[start of Dataset extract]
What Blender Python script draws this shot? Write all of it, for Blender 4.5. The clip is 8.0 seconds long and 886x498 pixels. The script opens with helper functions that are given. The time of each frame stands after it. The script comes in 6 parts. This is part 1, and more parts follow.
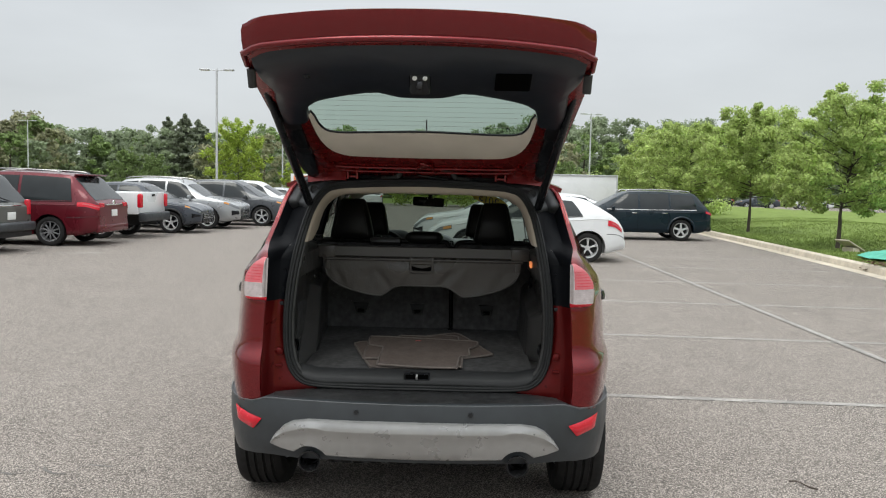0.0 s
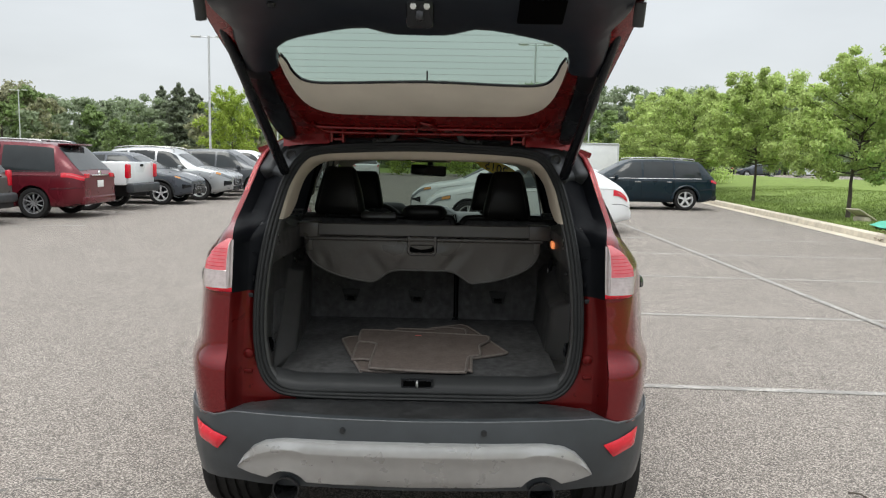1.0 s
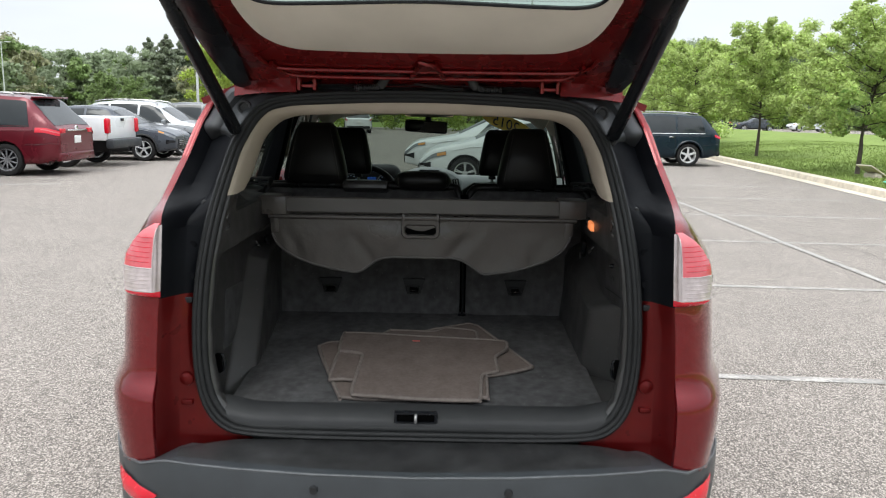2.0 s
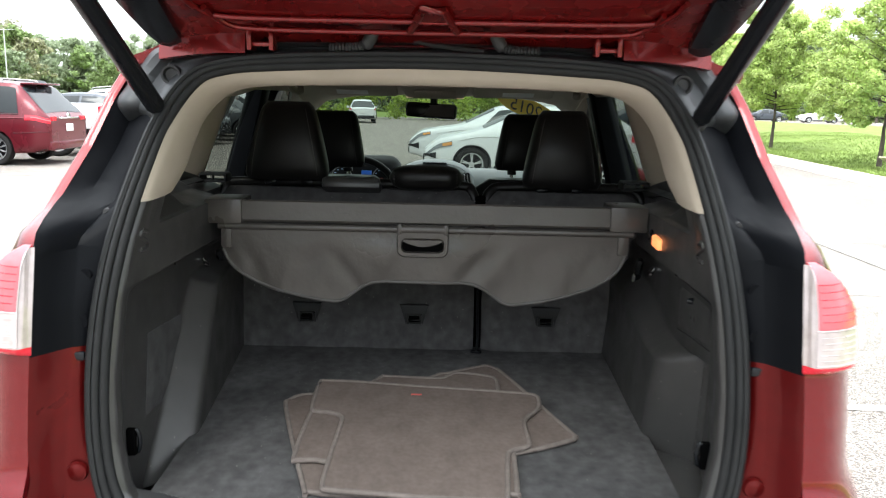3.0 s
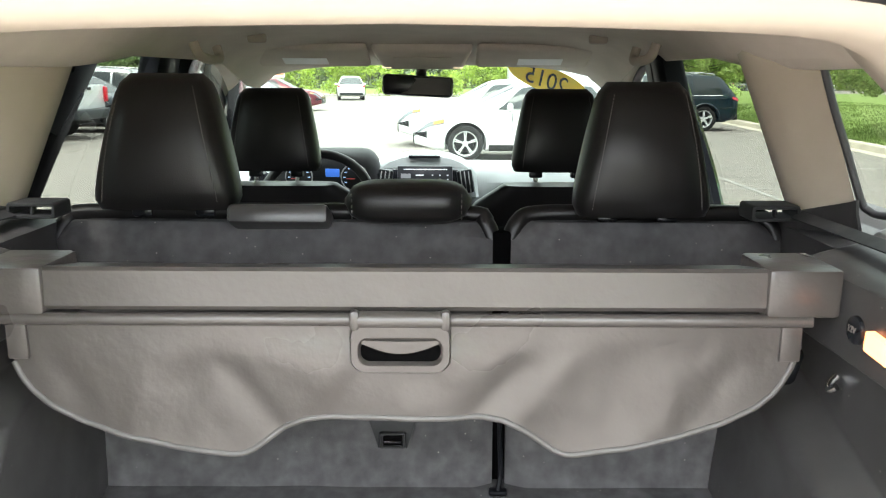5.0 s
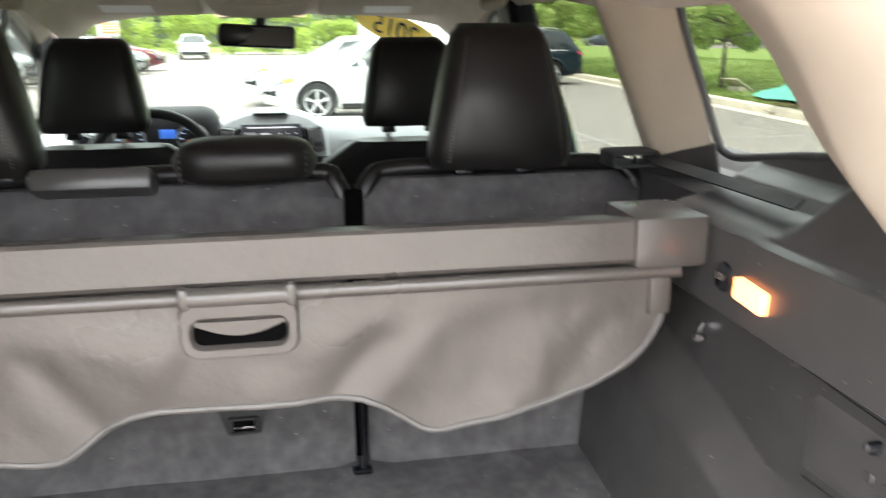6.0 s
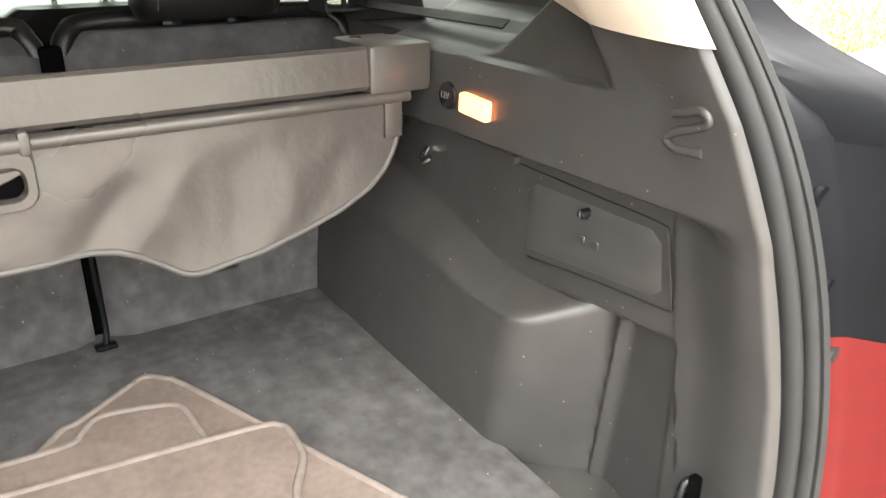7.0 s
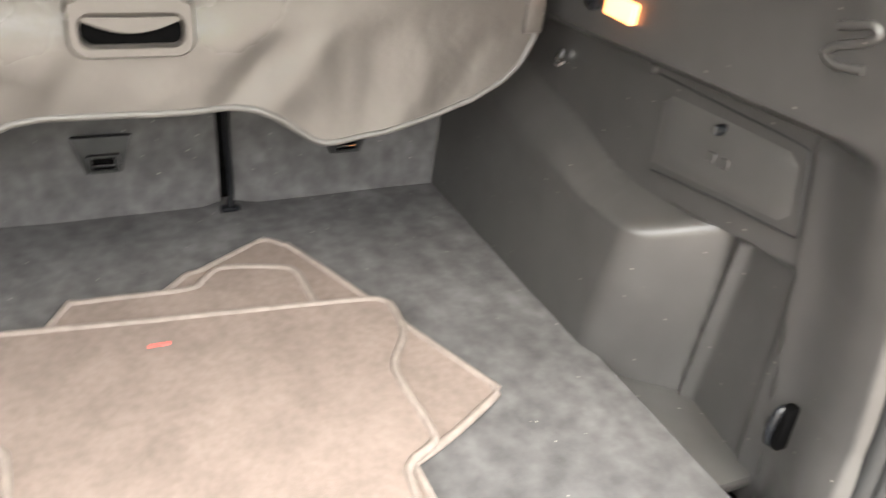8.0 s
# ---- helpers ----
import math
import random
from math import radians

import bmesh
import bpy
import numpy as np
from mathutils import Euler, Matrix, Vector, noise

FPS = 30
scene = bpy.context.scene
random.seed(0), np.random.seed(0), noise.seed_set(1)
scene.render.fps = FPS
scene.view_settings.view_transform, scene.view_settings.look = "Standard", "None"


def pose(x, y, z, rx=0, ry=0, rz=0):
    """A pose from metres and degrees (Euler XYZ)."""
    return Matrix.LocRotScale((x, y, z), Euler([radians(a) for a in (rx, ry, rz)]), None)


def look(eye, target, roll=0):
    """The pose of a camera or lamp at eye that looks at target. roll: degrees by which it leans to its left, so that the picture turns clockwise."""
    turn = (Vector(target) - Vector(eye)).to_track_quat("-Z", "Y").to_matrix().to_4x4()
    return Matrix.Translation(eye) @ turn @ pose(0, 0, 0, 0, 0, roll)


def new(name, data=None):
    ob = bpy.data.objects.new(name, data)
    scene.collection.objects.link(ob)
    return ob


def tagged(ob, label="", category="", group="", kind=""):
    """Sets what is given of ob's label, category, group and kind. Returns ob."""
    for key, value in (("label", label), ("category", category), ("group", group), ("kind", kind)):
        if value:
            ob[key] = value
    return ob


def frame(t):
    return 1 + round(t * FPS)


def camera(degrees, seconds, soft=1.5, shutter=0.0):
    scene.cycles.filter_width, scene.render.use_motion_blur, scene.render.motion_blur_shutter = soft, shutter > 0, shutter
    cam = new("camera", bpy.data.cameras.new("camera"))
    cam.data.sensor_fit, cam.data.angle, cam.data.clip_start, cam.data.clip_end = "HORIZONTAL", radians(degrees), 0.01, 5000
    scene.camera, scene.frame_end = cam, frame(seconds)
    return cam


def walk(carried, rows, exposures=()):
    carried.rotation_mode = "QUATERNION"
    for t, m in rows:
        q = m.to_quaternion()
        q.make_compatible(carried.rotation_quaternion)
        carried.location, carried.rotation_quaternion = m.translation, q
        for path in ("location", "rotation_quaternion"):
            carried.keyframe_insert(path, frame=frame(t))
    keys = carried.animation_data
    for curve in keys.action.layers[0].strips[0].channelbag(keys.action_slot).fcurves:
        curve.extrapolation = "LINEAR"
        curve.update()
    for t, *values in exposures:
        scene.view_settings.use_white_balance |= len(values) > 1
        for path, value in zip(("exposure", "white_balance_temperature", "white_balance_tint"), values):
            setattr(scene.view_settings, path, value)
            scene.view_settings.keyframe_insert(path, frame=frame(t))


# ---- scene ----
cam = camera(58.3, 8.0, soft=1.1, shutter=0.35)
PATH = [
    (0, (0.158, -3.823, 1.562), (0.126, -1.829, 1.41), 1.2),
    (0.5, (0.117, -3.561, 1.55), (0.093, -1.569, 1.372), 0.7),
    (1, (0.118, -3.176, 1.545), (0.094, -1.189, 1.317), 1.0),
    (1.5, (0.085, -2.782, 1.531), (0.071, -0.803, 1.239), 1.1),
    (1.7, (0.069, -2.626, 1.546), (0.066, -0.652, 1.224), 0.9),
    (2.8, (0.077, -1.866, 1.512), (0.058, 0.102, 1.157), 1.4),
    (3, (0.054, -1.727, 1.504), (0.037, 0.239, 1.14), 1.2),
    (3.5, (0.019, -1.433, 1.502), (0.019, 0.528, 1.11), 0.4),
    (4, (0.046, -1.15, 1.498), (0.043, 0.81, 1.096), 0.5),
    (5.3, (0.039, -0.709, 1.491), (0.047, 1.242, 1.05), 0.0),
    (5.5, (0.055, -0.684, 1.49), (0.096, 1.262, 1.032), 0.2),
    (6, (0.059, -0.663, 1.469), (0.406, 1.236, 0.948), -0.2),
    (6.5, (-0.005, -0.667, 1.427), (0.813, 1.035, 0.768), -0.6),
    (7, (-0.049, -0.694, 1.408), (1.004, 0.824, 0.641), 0.6),
    (7.5, (-0.076, -0.706, 1.389), (1.012, 0.756, 0.565), 3.0),
    (8, (-0.086, -0.708, 1.371), (0.729, 0.859, 0.434), 5.4),
]
walk(cam, [(t, look(eye, target, roll)) for t, eye, target, roll in PATH], exposures=[(0.0, 0.04, 6420, 6), (1.0, 0.2, 6400, 6), (1.7, 0.4, 6350, 7), (2.8, 1.25, 6050, 7), (3.0, 1.55, 6250, 6), (3.5, 2.5, 6150, 5), (4.2, 3.35, 6550, 7), (5.3, 3.65, 6350, 9), (6.0, 3.7, 6550, 12), (7.0, 3.75, 7000, 10), (8.0, 3.8, 7050, 10)])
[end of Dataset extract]
Extract, word for word, each line from the top of the data down to and including the line with "from mathutils import"; skip the pictures.

▶ Output of the task:
What Blender Python script draws this shot? Write all of it, for Blender 4.5. The clip is 8.0 seconds long and 886x498 pixels. The script opens with helper functions that are given. The time of each frame stands after it. The script comes in 6 parts. This is part 1, and more parts follow.
0.0 s
1.0 s
2.0 s
3.0 s
5.0 s
6.0 s
7.0 s
8.0 s
# ---- helpers ----
import math
import random
from math import radians

import bmesh
import bpy
import numpy as np
from mathutils import Euler, Matrix, Vector, noise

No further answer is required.